= Duke of Estouteville =

Title in the French nobility

Coat of arms of Francois de Bourbon, Duke of Estouteville

Duke of Estouteville (duc d'Estouteville) was a title in the French nobility that is claimed today by the Prince of Monaco.

It was created in 1537 by King Francis I of France for Adrienne d'Estouteville (1512–1560) and her husband François de Bourbon, Count of Saint-Pol (1491–1545) (who was son of Francis, Count of Vendôme and his wife Marie of Luxembourg, Countess of Vendôme). The title passed briefly to their young son Francis II (1536/'37-1546), then to their daughter Marie (1539–1601), who married successively her first cousin Jean de Bourbon, Count of Soissons (1528–1557); François de Clèves, Duke of Nevers (1539–1563); and Léonor d'Orléans, duc de Longueville (1540–1573). The dukedom passed to the descendants of Marie's third marriage, the dukes of Longueville, the last male of whom died in 1694, leaving a childless sister and remote cousins descended through females.

Estouteville was inherited by the last duke's sister, Marie d'Orleans-Longueville, Duchess de Nemours (1625–1707) whose closest relatives were remote cousins descended through daughters of the Longueville. After her death Estouteville was inherited, because of the principle of proximity of blood, by the family of Goyon de Matignon, who were descended from Éléonore, youngest daughter of Léonor de Longueville and Marie d'Estouteville. Primogeniture heir would have been the Duchess of Retz, but she was one step further genealogically even if she descended from Éléonore's older sister. Éléonore's descendant Jacques François Léonor Goyon de Matignon (1689–1751), count of Thorigny and lord of the duchy of Estouteville, married in 1715 Louise Hippolyte, heiress-presumptive to the Principality of Monaco, and adopted the name Grimaldi.

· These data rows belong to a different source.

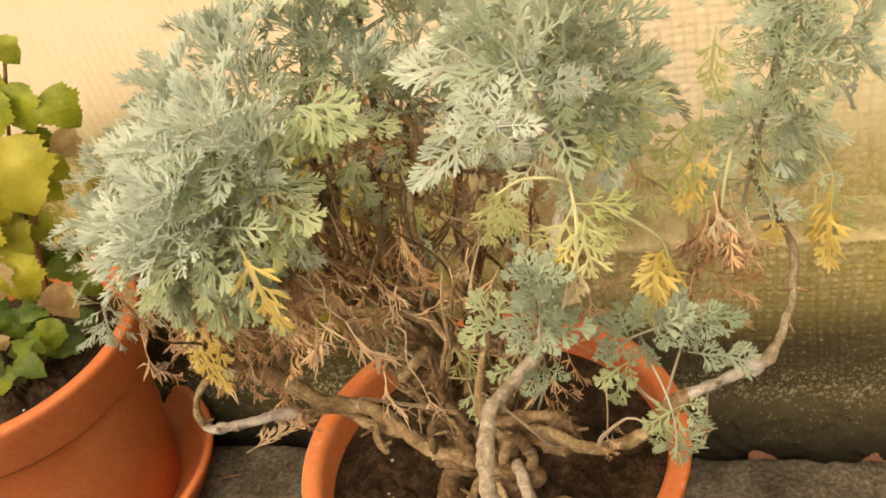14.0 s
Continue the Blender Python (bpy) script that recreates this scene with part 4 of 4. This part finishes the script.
from_to("low", (0.096, -0.125, 0.498), (0.095, -0.140, 0.492), (0, -0.7, 0.7), 1.08)
from_to("low", (0.096, -0.125, 0.498), (0.108, -0.140, 0.498), (0, -0.7, 0.7), 1.08)
from_to("low", (0.096, -0.125, 0.498), (0.125, -0.140, 0.515), (0, -0.7, 0.7), 1.08)
from_to("low", (0.096, -0.125, 0.498), (0.116, -0.140, 0.526), (0, -0.7, 0.7), 1.08)
from_to("low", (0.096, -0.125, 0.498), (0.106, -0.140, 0.528), (0, -0.7, 0.7), 1.08)
from_to("low", (0.096, -0.125, 0.498), (0.089, -0.140, 0.510), (0, -0.7, 0.7), 1.08)
petiole(((0.078, -0.100, 0.398), (0.094, -0.116, 0.455), (0.096, -0.126, 0.498)), 0.0010, SHOOT_WOOD)
petiole(((0.094, -0.116, 0.455), (0.084, -0.118, 0.478), (0.074, -0.112, 0.498)), 0.0009, SHOOT_WOOD)
from_to("green", (0.069, -0.112, 0.491), (0.045, -0.122, 0.490), (0, -0.7, 0.7), 1.08)
from_to("green", (0.069, -0.112, 0.491), (0.062, -0.122, 0.520), (0, -0.7, 0.7), 1.08)
from_to("green", (0.069, -0.112, 0.491), (0.074, -0.122, 0.518), (0, -0.7, 0.7), 1.08)
from_to("green", (0.069, -0.112, 0.491), (0.057, -0.122, 0.504), (0, -0.7, 0.7), 1.08)
from_to("low", (0.094, -0.118, 0.463), (0.078, -0.130, 0.445), (0, -0.7, 0.7), 1.08)
from_to("low", (0.094, -0.118, 0.463), (0.093, -0.130, 0.453), (0, -0.7, 0.7), 1.08)
from_to("low", (0.094, -0.118, 0.463), (0.108, -0.130, 0.466), (0, -0.7, 0.7), 1.08)
from_to("low", (0.094, -0.118, 0.463), (0.084, -0.130, 0.469), (0, -0.7, 0.7), 1.08)
from_to("green", (0.078, -0.112, 0.459), (0.058, -0.122, 0.458), (0, -0.7, 0.7), 1.08)
from_to("green", (0.078, -0.112, 0.459), (0.071, -0.122, 0.452), (0, -0.7, 0.7), 1.08)
sprig(((0.130, -0.100, 0.454), (0.154, -0.108, 0.479), (0.173, -0.106, 0.486)), 9, 0.027, 0.022, 0.15, old="low", new_kind="low", r=0.0014)
from_to("low", (0.147, -0.104, 0.471), (0.130, -0.116, 0.494), (0, -0.7, 0.7), 1.08)
from_to("low", (0.147, -0.104, 0.471), (0.144, -0.116, 0.500), (0, -0.7, 0.7), 1.08)
from_to("low", (0.147, -0.104, 0.471), (0.131, -0.116, 0.467), (0, -0.7, 0.7), 1.08)
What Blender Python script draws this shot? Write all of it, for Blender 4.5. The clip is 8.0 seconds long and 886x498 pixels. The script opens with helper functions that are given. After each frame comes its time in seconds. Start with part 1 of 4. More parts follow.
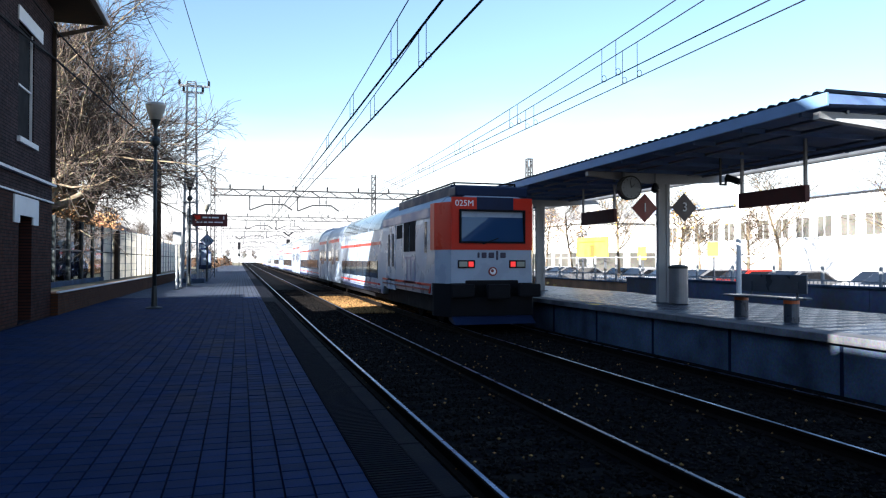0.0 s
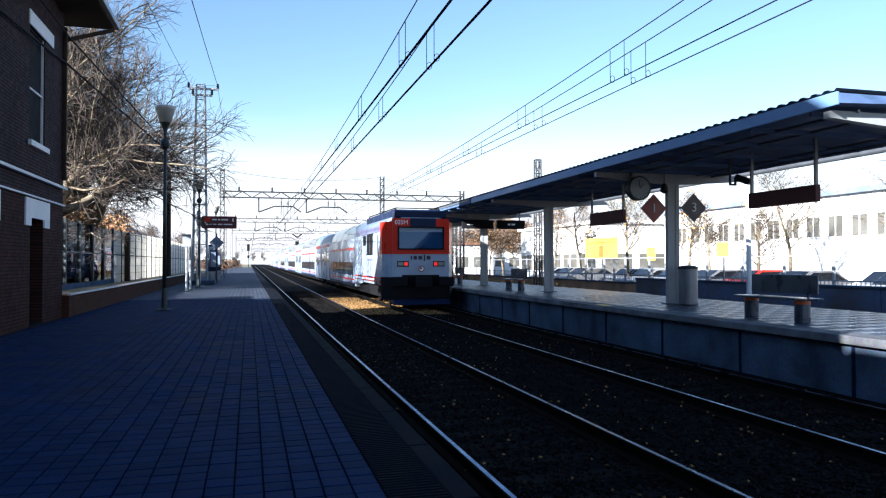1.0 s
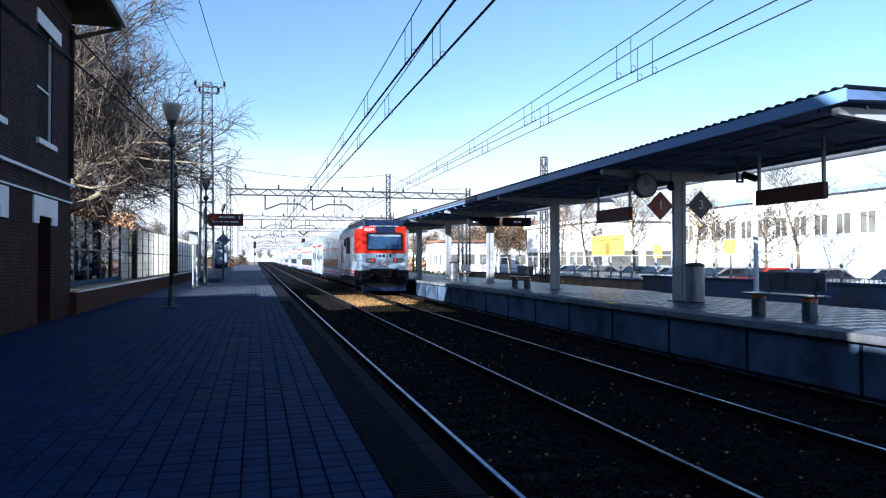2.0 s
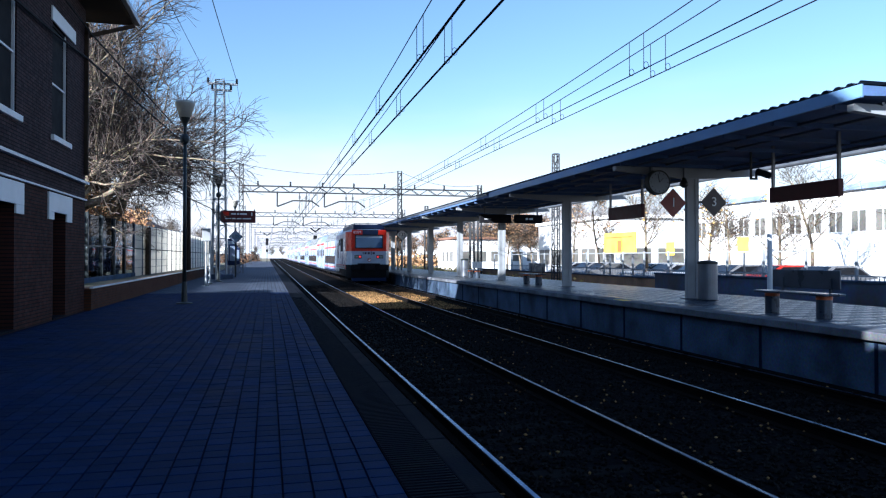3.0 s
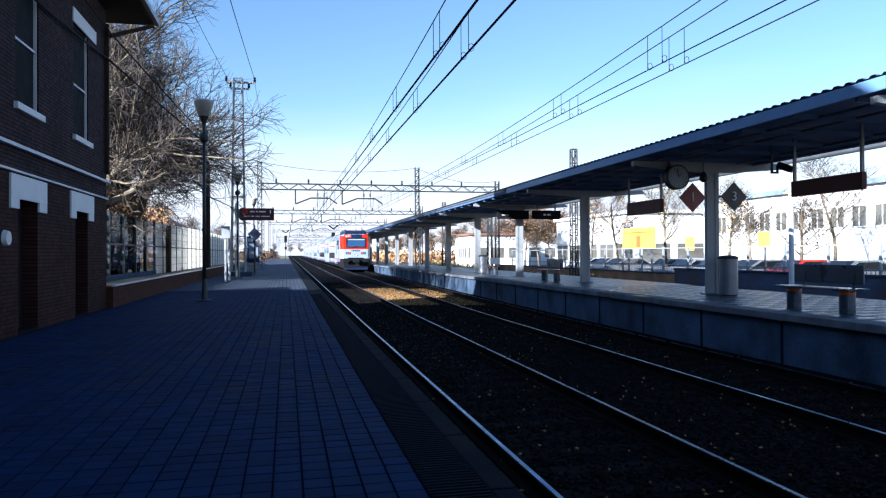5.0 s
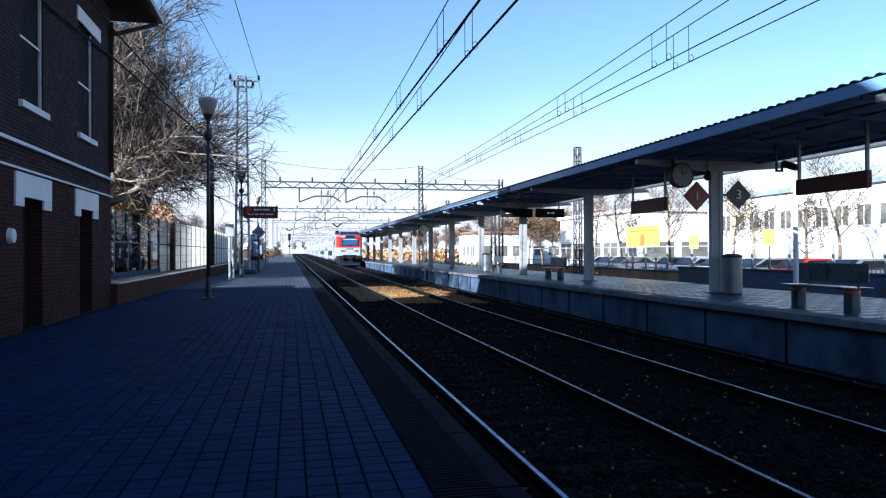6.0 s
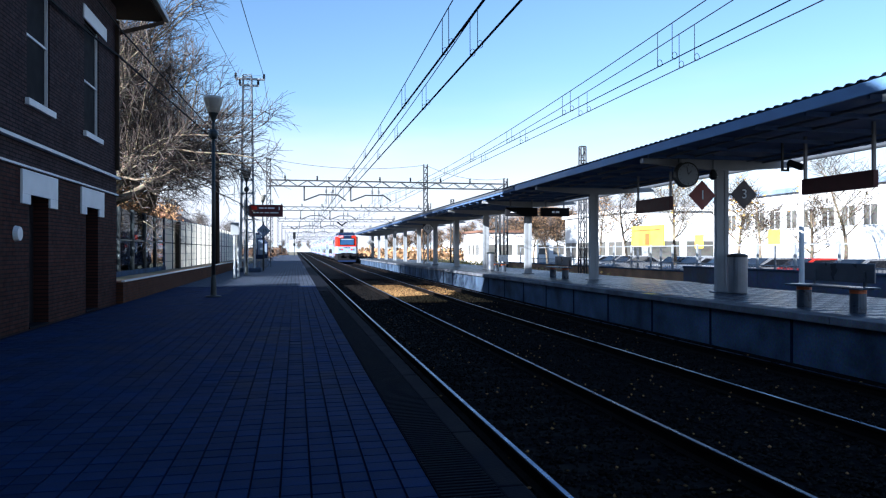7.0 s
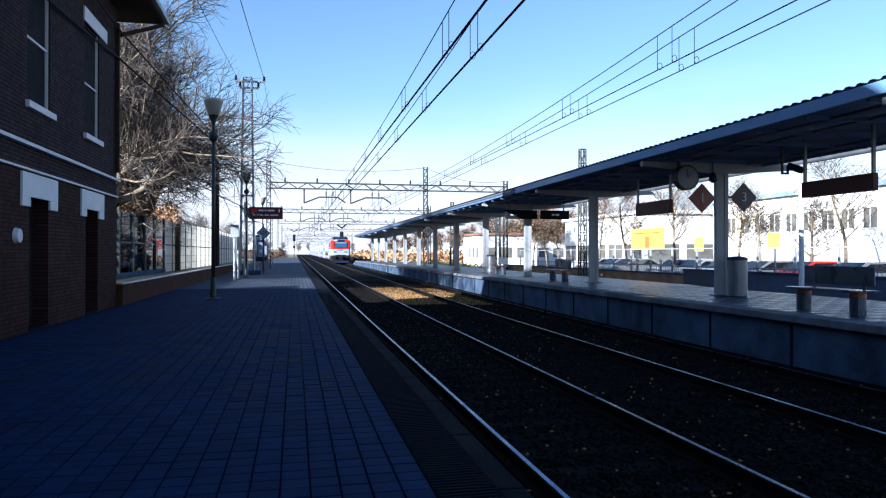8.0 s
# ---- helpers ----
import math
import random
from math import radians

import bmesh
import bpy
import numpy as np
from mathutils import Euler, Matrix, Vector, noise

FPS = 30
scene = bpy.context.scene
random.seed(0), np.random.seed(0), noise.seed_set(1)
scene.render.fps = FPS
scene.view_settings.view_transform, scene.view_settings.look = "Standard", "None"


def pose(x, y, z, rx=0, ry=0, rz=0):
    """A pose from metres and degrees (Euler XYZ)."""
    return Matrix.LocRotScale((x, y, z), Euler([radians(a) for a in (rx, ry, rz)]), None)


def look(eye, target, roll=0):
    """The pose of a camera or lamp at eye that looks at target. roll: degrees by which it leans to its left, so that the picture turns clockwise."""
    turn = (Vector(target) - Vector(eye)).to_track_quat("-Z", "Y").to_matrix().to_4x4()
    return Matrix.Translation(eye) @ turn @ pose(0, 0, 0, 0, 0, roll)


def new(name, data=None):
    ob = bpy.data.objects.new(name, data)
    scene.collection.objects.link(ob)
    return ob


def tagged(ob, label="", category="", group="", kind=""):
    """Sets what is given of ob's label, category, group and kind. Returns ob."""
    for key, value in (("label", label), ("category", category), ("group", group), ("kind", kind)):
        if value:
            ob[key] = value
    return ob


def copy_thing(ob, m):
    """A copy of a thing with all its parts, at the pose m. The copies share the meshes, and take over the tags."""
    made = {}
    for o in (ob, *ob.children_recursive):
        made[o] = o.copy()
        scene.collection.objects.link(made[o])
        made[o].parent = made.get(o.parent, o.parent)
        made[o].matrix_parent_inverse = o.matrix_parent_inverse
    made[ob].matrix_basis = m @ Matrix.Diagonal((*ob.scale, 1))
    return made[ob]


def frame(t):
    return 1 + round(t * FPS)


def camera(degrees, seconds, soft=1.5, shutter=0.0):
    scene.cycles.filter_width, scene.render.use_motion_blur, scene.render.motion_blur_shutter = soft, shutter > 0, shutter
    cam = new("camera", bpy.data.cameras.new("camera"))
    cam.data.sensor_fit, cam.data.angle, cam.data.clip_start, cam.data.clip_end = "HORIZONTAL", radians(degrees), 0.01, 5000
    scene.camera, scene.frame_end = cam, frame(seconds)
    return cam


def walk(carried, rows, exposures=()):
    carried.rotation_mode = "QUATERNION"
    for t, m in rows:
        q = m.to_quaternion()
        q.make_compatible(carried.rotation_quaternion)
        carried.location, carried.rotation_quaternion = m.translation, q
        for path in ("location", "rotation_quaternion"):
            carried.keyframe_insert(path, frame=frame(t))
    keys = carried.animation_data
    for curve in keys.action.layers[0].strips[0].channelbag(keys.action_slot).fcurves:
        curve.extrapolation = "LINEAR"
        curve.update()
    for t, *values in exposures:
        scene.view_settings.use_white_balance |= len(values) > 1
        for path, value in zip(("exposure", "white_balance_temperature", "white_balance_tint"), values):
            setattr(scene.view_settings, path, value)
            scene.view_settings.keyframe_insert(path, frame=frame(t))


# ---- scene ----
# World: y along the tracks, x to the right, z = 0 on the near platform. Rail heads at z = -0.50.
EYE = (0.0, 0.0, 1.3)
cam = camera(63.57, 8.0, soft=1.2)


def turned(yaw, pitch, roll):
    a, b = radians(yaw), radians(pitch)
    ahead = Vector((-math.sin(a) * math.cos(b), math.cos(a) * math.cos(b), math.sin(b)))
    return look(EYE, Vector(EYE) + ahead, roll)


# seconds, yaw, pitch and roll of a camera that pans from one spot
PAN = [
    (0.0, -15.856, 1.003, 0.075),
    (0.5, -15.499, 1.112, -0.042),
    (1.0, -15.170, 1.105, -0.100),
    (1.5, -14.951, 0.974, -0.124),
    (3.0, -13.767, 0.659, 0.012),
    (3.5, -13.132, 0.420, -0.061),
    (4.0, -12.665, 0.540, -0.359),
    (4.5, -12.477, 0.447, -0.346),
    (6.0, -12.059, 0.227, -0.225),
    (6.5, -11.868, 0.114, -0.171),
    (7.0, -11.688, 0.135, -0.075),
    (7.5, -11.675, 0.247, -0.028),
    (8.0, -11.700, 0.341, 0.000),
]
walk(cam, [(t, turned(y, p, r)) for t, y, p, r in PAN],
     exposures=[(0.0, 2.4, 5650, 11), (1.0, 2.18, 5350, 11), (3.0, 1.94, 5000, 11), (8.0, 1.9, 5000, 11)])

# ---------------------------------------------------------------- light
SUN_TO = Vector((1.0, 0.64, -0.364 * 1.187)).normalized()   # the way the sunlight travels
SUN_EL = math.asin(-SUN_TO.z)
world = bpy.data.worlds.new("sky")
scene.world = world
world.use_nodes = True
wn = world.node_tree
sky = wn.nodes.new("ShaderNodeTexSky")
sky.sky_type = "NISHITA"
sky.sun_disc = False
sky.sun_elevation = SUN_EL
sky.sun_rotation = math.atan2(-SUN_TO.x, -SUN_TO.y)
sky.air_density, sky.dust_density, sky.ozone_density = 1.08, 0.2, 0.9
wn.nodes["Background"].inputs["Strength"].default_value = 0.05
# white winter haze that thickens towards the horizon, with faint streaks of high cloud
way_up, lift_z = wn.nodes.new("ShaderNodeTexCoord"), wn.nodes.new("ShaderNodeSeparateXYZ")
stretch, wisps = wn.nodes.new("ShaderNodeMapping"), wn.nodes.new("ShaderNodeTexNoise")
stretch.inputs["Scale"].default_value = (1.6, 1.6, 7.0)
wisps.inputs["Scale"].default_value, wisps.inputs["Detail"].default_value = 1.7, 6.0
wn.links.new(way_up.outputs["Generated"], lift_z.inputs["Vector"])
wn.links.new(way_up.outputs["Generated"], stretch.inputs["Vector"])
wn.links.new(stretch.outputs["Vector"], wisps.inputs["Vector"])
shift = wn.nodes.new("ShaderNodeMath")
shift.operation = "MULTIPLY_ADD"
shift.inputs[1].default_value, shift.inputs[2].default_value = -0.14, 0.07
wn.links.new(wisps.outputs["Fac"], shift.inputs[0])
height_z = wn.nodes.new("ShaderNodeMath")
wn.links.new(lift_z.outputs["Z"], height_z.inputs[0])
wn.links.new(shift.outputs[0], height_z.inputs[1])
veil = wn.nodes.new("ShaderNodeMapRange")
veil.interpolation_type = "SMOOTHSTEP"
for k, v in (("From Min", 0.03), ("From Max", 0.235), ("To Min", 1.0), ("To Max", 0.0)):
    veil.inputs[k].default_value = v
wn.links.new(height_z.outputs[0], veil.inputs["Value"])
haze = wn.nodes.new("ShaderNodeMix")
haze.data_type = "RGBA"
haze.inputs["B"].default_value = (6.5, 5.9, 5.2, 1)
wn.links.new(veil.outputs["Result"], haze.inputs["Factor"])
wn.links.new(sky.outputs["Color"], haze.inputs["A"])
wn.links.new(haze.outputs["Result"], wn.nodes["Background"].inputs["Color"])
sun = new("sun", bpy.data.lights.new("sun", "SUN"))
sun.data.energy, sun.data.angle, sun.data.color = 5.0, radians(0.5), (1.0, 0.9, 0.74)
sun.matrix_world = look((-60, -40, 50), Vector((-60, -40, 50)) + SUN_TO)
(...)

The claim to Estouteville was inherited by their descendants, the Princes of Monaco, until their legitimate line became extinct on the death of Prince Louis II in 1949. However, along with the other titles associated with the Monegasque crown, it was assumed by subsequent Princes of Monaco (descended from Louis II's legitimated daughter Charlotte) and is borne today by Albert II, Prince of Monaco. The legitimate succession of Estouteville passed in theory to the Urach descendants of Florestine of Monaco, and is currently held by Patrick Guinness.